Set problem:
List each line of the data that holds the string "with", please.

>> BEGIN Information supplied

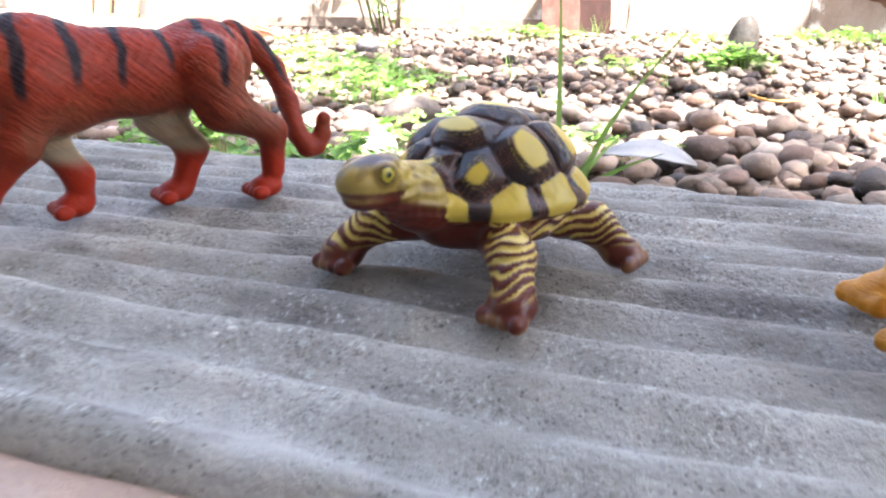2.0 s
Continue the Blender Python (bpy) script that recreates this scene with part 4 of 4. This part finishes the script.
def build_turtle():
    s = Solid((-42, -44, -2), (66, 44, 54), 0.62)
    d0 = s.d.copy()
    # the domed shell, whose horn plates step up towards their middles
    X0, Z0, RX, RY, RZ = 4.0, 21.5, 26.5, 23.0, 21.3
    ux, uy, uz = (s.X - X0) / RX, s.Y / RY, (s.Z - Z0) / RZ
    rad = np.sqrt(ux ** 2 + uy ** 2 + uz ** 2) + 1e-6
    dirs = np.stack([ux / rad, uy / rad, uz / rad], -1)
    seeds = []
    for a in (-64, -31, 0, 31, 64):
        seeds.append((math.sin(radians(a)), 0, math.cos(radians(a)), 0))
    for side in (1, -1):
        for a in (-56, -19, 19, 56):
            c = math.cos(radians(38))
            seeds.append((math.sin(radians(a)) * 0.94, side * math.cos(radians(a)) * c, math.cos(radians(a)) * math.sin(radians(38)) + 0.04, 0))
    for i in range(11):
        a = radians((i + 0.5) * 360 / 11)
        seeds.append((math.cos(a) * 0.985, math.sin(a) * 0.985, 0.02, 1))
    best = np.full(rad.shape, 9.0, np.float32)
    second = best.copy()
    for sx, sy, sz, rim in seeds:
        k = math.sqrt(sx * sx + sy * sy + sz * sz)
        e = np.sqrt((dirs[..., 0] - sx / k) ** 2 + (dirs[..., 1] - sy / k) ** 2 + (dirs[..., 2] - sz / k) ** 2).astype(np.float32)
        second = np.minimum(second, np.maximum(best, e))
        best = np.minimum(best, e)
    edge = second - best
    lift = np.clip(edge / 0.30, 0, 1)
    steps = np.floor(lift * 5) / 5 * 0.65 + lift * 0.35
    dome = (rad - 0.985 - 0.095 * steps + 0.045 * np.clip(1 - edge / 0.04, 0, 1)) * RY
    dome = np.maximum(dome, 20.0 - s.Z)
    s.d = np.minimum(d0, dome).astype(np.float32)
    s.ball((X0, 0, 22.5), (29.5, 26, 6), 2.0)
    s.ball((X0, 0, 17), (25, 21, 10), 3)
    s.limb([(22, -0.5, 20, 9.5), (34, -1, 25.5, 7.6), (41, -1.5, 28.8, 6.2)], 3)
    s.ball((46, -1.5, 32.0), (8.2, 5.9, 5.2), 2).ball((52.2, -2, 31.6), (3.8, 4.2, 3.7), 2.5).ball((47.8, -1.8, 28.0), (6.9, 5.0, 2.9), 1.0)
    for a in (1, -1):
        s.ball((47.8, -1.5 + 4.3 * a, 33.9), (3.2, 1.9, 2.5), 1.0)
        s.ball((48.2, -1.5 + 5.3 * a, 33.9), (1.7, 1.2, 1.6), 0.2)
        s.carve((55.8, -2 + 1.8 * a, 33.8), (0.9, 0.7, 0.7), 0.3)
    for sd in (1, -1):
        s.limb([(18, 14 * sd, 14, 6.4), (25.5, 21.5 * sd, 13.2, 5.6), (31, 26 * sd, 8, 4.8)], 2).ball((33, 27 * sd, 5), (6.0, 5.8, 5.0), 1.5)
        toes(s, 37, 27 * sd, 3.0, 2.4, 0, 2.9)
        s.limb([(-9, 15 * sd, 14, 6.4), (-14.5, 22.5 * sd, 12, 5.5), (-18, 28 * sd, 6, 4.6)], 2).ball((-18, 30 * sd, 4.2), (5.8, 5.8, 4.4), 1.5)
        toes(s, -17, 34.5 * sd, 3.0, 2.3, 90 * sd, 2.8)
    s.limb([(-20, 0, 18, 4), (-29, 0, 14, 2)], 2)
    band = np.sin(2.5 * (s.Z - 0.45 * np.abs(s.Y)) + 1.6 * np.sin(0.55 * s.X) + 1.2 * np.sin(0.8 * s.Y))
    s.d += (0.34 * band * np.clip((s.Z - 6.5) / 2, 0, 1) * np.clip((20 - s.Z) / 2, 0, 1) * (np.abs(s.Y) > 16)).astype(np.float32)
    scale = np.sin(2.1 * s.X + np.sin(0.7 * s.Z)) * np.sin(2.0 * s.Y) + np.sin(2.2 * s.Z + np.sin(0.6 * s.X))
    s.d += (0.26 * scale * ((s.X > 33) & (s.X < 45) & (np.abs(s.Y) < 12) & (s.Z > 20))).astype(np.float32)
    v, q = s.skin()
    x, y, z = v.T
    w = ripple(v, 0.35, 3.0)
    p = np.stack([(x - X0) / RX, y / RY, (z - Z0) / RZ], 1)
    r = np.linalg.norm(p, axis=1)
    n = p / r[:, None]
    sd = np.array(seeds)
    rim = sd[:, 3]
    sd = sd[:, :3] / np.linalg.norm(sd[:, :3], axis=1)[:, None]
    dist = np.linalg.norm(n[:, None, :] - sd[None], axis=2)
    order = np.argsort(dist, axis=1)
    e1, e2 = (np.take_along_axis(dist, order[:, i:i + 1], 1)[:, 0] for i in (0, 1))
    plate = order[:, 0]
    edge = e2 - e1
    red = (0.085, 0.014, 0.007)
    yellow = (0.46, 0.34, 0.050)
    black = (0.020, 0.011, 0.011)
    col = np.tile(red, (len(v), 1))
    leg = (np.abs(y) > 15) & (z < 20)
    bands = np.sin(2.5 * (z - 0.45 * np.abs(y)) + 1.6 * np.sin(0.55 * x) + 1.2 * np.sin(0.8 * y))
    over(col, 0.9 * leg * soft(bands + 0.8 * w - 0.3 * (x < 0), -0.15, 0.45) * soft(z, 6.5, 10), (0.60, 0.46, 0.12))
    over(col, 0.5 * leg * soft(w, 0.1, 0.5) * (z < 8), (0.30, 0.16, 0.07))
    shell = (z > 20.3) & (r > 0.86) & (np.hypot((x - X0) / 31, y / 28) < 1.02) & ~((x > 32) & (np.abs(y + 1) < 9))
    ridge = 0.5 + 0.5 * np.sin(edge * 105)
    over(col, shell * 1.0, black)
    over(col, shell * 0.7 * soft(ridge, 0.6, 0.95) * soft(-edge, -0.30, -0.05) * soft(w, -0.4, 0.3), (0.15, 0.055, 0.035))
    over(col, shell * 0.5 * soft(ridge, 0.5, 0.95) * soft(edge, 0.18, 0.26), (0.30, 0.20, 0.04))
    centre = soft(edge + 0.02 * w, 0.32, 0.35)
    over(col, shell * (rim[plate] < 0.5) * centre, yellow)
    marginal = (rim[plate] > 0.5) & shell
    az = np.degrees(np.arctan2(y / RY, (x - X0) / RX)) + 2.5 * w
    over(col, marginal * soft(edge, 0.03, 0.06) * soft(-np.abs((az % (360 / 11)) - 16.4), -10.6, -9.6), yellow)
    head = (x > 30) & (np.abs(y + 1.5) < 12) & (z > 20) & ~shell
    over(col, head * 0.92 * soft(z + 0.6 * w - 0.45 * (x - 50) * (x < 50) * -0.25, 27.8, 29.4), (0.27, 0.19, 0.045))
    over(col, head * (x < 44) * 0.85 * soft(z + 0.5 * (44 - x) * 0.6, 26, 29), (0.34, 0.25, 0.055))
    over(col, head * 0.6 * soft(ripple(v, 0.9, 2.0), 0.1, 0.5) * (z > 27), (0.13, 0.075, 0.022))
    over(col, head * 0.9 * soft(-((x - 46.5) ** 2 / 50 + (y + 1.5) ** 2 / 22), -1.2, -0.6) * soft(z, 34.6, 36.4), (0.05, 0.035, 0.045))
    over(col, head * 0.9 * soft(-np.abs(z - 29.2 - 0.05 * (x - 50)), -0.9, -0.4) * (x > 43), (0.07, 0.012, 0.009))
    for a in (1, -1):
        d = np.linalg.norm(v - (48.4, -1.5 + 5.9 * a, 33.9), axis=1)
        over(col, 0.8 * soft(-d, -3.5, -3.0), (0.15, 0.09, 0.022))
        over(col, soft(-d, -2.3, -2.0), (0.045, 0.030, 0.012))
        over(col, soft(-d, -1.75, -1.5), (0.34, 0.28, 0.03))
        over(col, soft(-d, -1.0, -0.75), (0.01, 0.01, 0.01))
    mat = toy_mat("turtle_paint", 0.33, 0.0, shine=0.32, dust=0.15)
    toy("toy_turtle", v, q, col, mat, pose(-0.038, 0.137, 0.0004, 0, 0, -111.8), "glossy toy tortoise with a yellow and dark brown plated shell")


def build_lion():
    s = Solid((-70, -30, -2), (90, 30, 112), 1.1)
    s.ball((18, 0, 52), (21, 15, 19), 4).ball((-8, 0, 52), (28, 13, 16), 6).ball((-34, 0, 54), (18, 13, 16), 6)
    s.limb([(26, 0, 60, 15), (52, 0, 82, 14)], 5)
    s.ball((55, 0, 86), (19, 20, 19), 4).ball((34, 0, 62), (16, 17, 22), 5)
    s.ball((68, 0, 86), (10, 10, 10.5), 3).limb([(73, 0, 83, 7.5), (80, 0, 82, 5.5)], 3).limb([(68, 0, 76, 6), (76, 0, 75, 4)], 2)
    for a in (1, -1):
        s.ball((58, 14 * a, 102), (3.5, 5, 5), 1.5)
        s.limb([(22, 10 * a, 46, 9), (26, 12 * a, 28, 6.4), (37 + 6 * a, 12 * a, 12, 5.2)], 4).ball((42 + 6 * a, 12 * a, 4.8), (8.5, 6.2, 4.8), 2)
        toes(s, 48 + 6 * a, 12 * a, 3.4, 2.9)
        s.limb([(-36, 8 * a, 50, 12), (-40, 9 * a, 36, 8), (-54, 8 * a, 24, 5), (-51, 8 * a, 9, 4.6)], 4).ball((-46, 8 * a, 4.6), (7.5, 5.8, 4.6), 2)
        toes(s, -41, 8 * a, 3.2, 2.7)
    s.limb([(-50, 0, 58, 5), (-60, 0, 44, 3.6), (-62, 2, 26, 3.2), (-64, 4, 18, 4.6)], 2)
    lock = np.sin(1.2 * (s.X + 0.5 * s.Z) + 1.5 * np.sin(0.25 * s.Z)) * np.sin(0.5 * s.Y + 0.4 * s.Z)
    s.d += (0.9 * lock * np.clip((s.Z - 52) / 8, 0, 1) * np.clip((s.X - 14) / 8, 0, 1) * np.clip((70 - s.X) / 6, 0, 1)).astype(np.float32)
    v, q = s.skin()
    x, y, z = v.T
    w = ripple(v, 0.2, 1.0)
    col = np.tile((0.50, 0.20, 0.015), (len(v), 1))
    over(col, 0.7 * soft(ripple(v, 0.3, 6.0), 0.1, 0.6), (0.52, 0.20, 0.02))
    mane = soft(x + 2 * w, 16, 22) * soft(-x + 2 * w, -70, -62) * soft(z + 3 * w, 46, 54)
    over(col, 0.85 * mane, (0.30, 0.13, 0.055))
    over(col, 0.8 * mane * soft(-z + 3 * w, -62, -54), (0.09, 0.02, 0.02))
    mat = toy_mat("lion_paint", 0.45, 0.6, (0.15, 0.5, 1), (0, 30, 0), 450, 0.001)
    toy("toy_lion", v, q, col, mat, pose(0.0955, 0.140, 0.0006, 0, 0, -150), "orange plastic toy lion with a brown mane, standing")


build_tiger()
build_leopard()
build_turtle()
build_lion()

>> END Information supplied

Response to the exercise:
Continue the Blender Python (bpy) script that recreates this scene with part 4 of 4. This part finishes the script.
    toy("toy_turtle", v, q, col, mat, pose(-0.038, 0.137, 0.0004, 0, 0, -111.8), "glossy toy tortoise with a yellow and dark brown plated shell")
    toy("toy_lion", v, q, col, mat, pose(0.0955, 0.140, 0.0006, 0, 0, -150), "orange plastic toy lion with a brown mane, standing")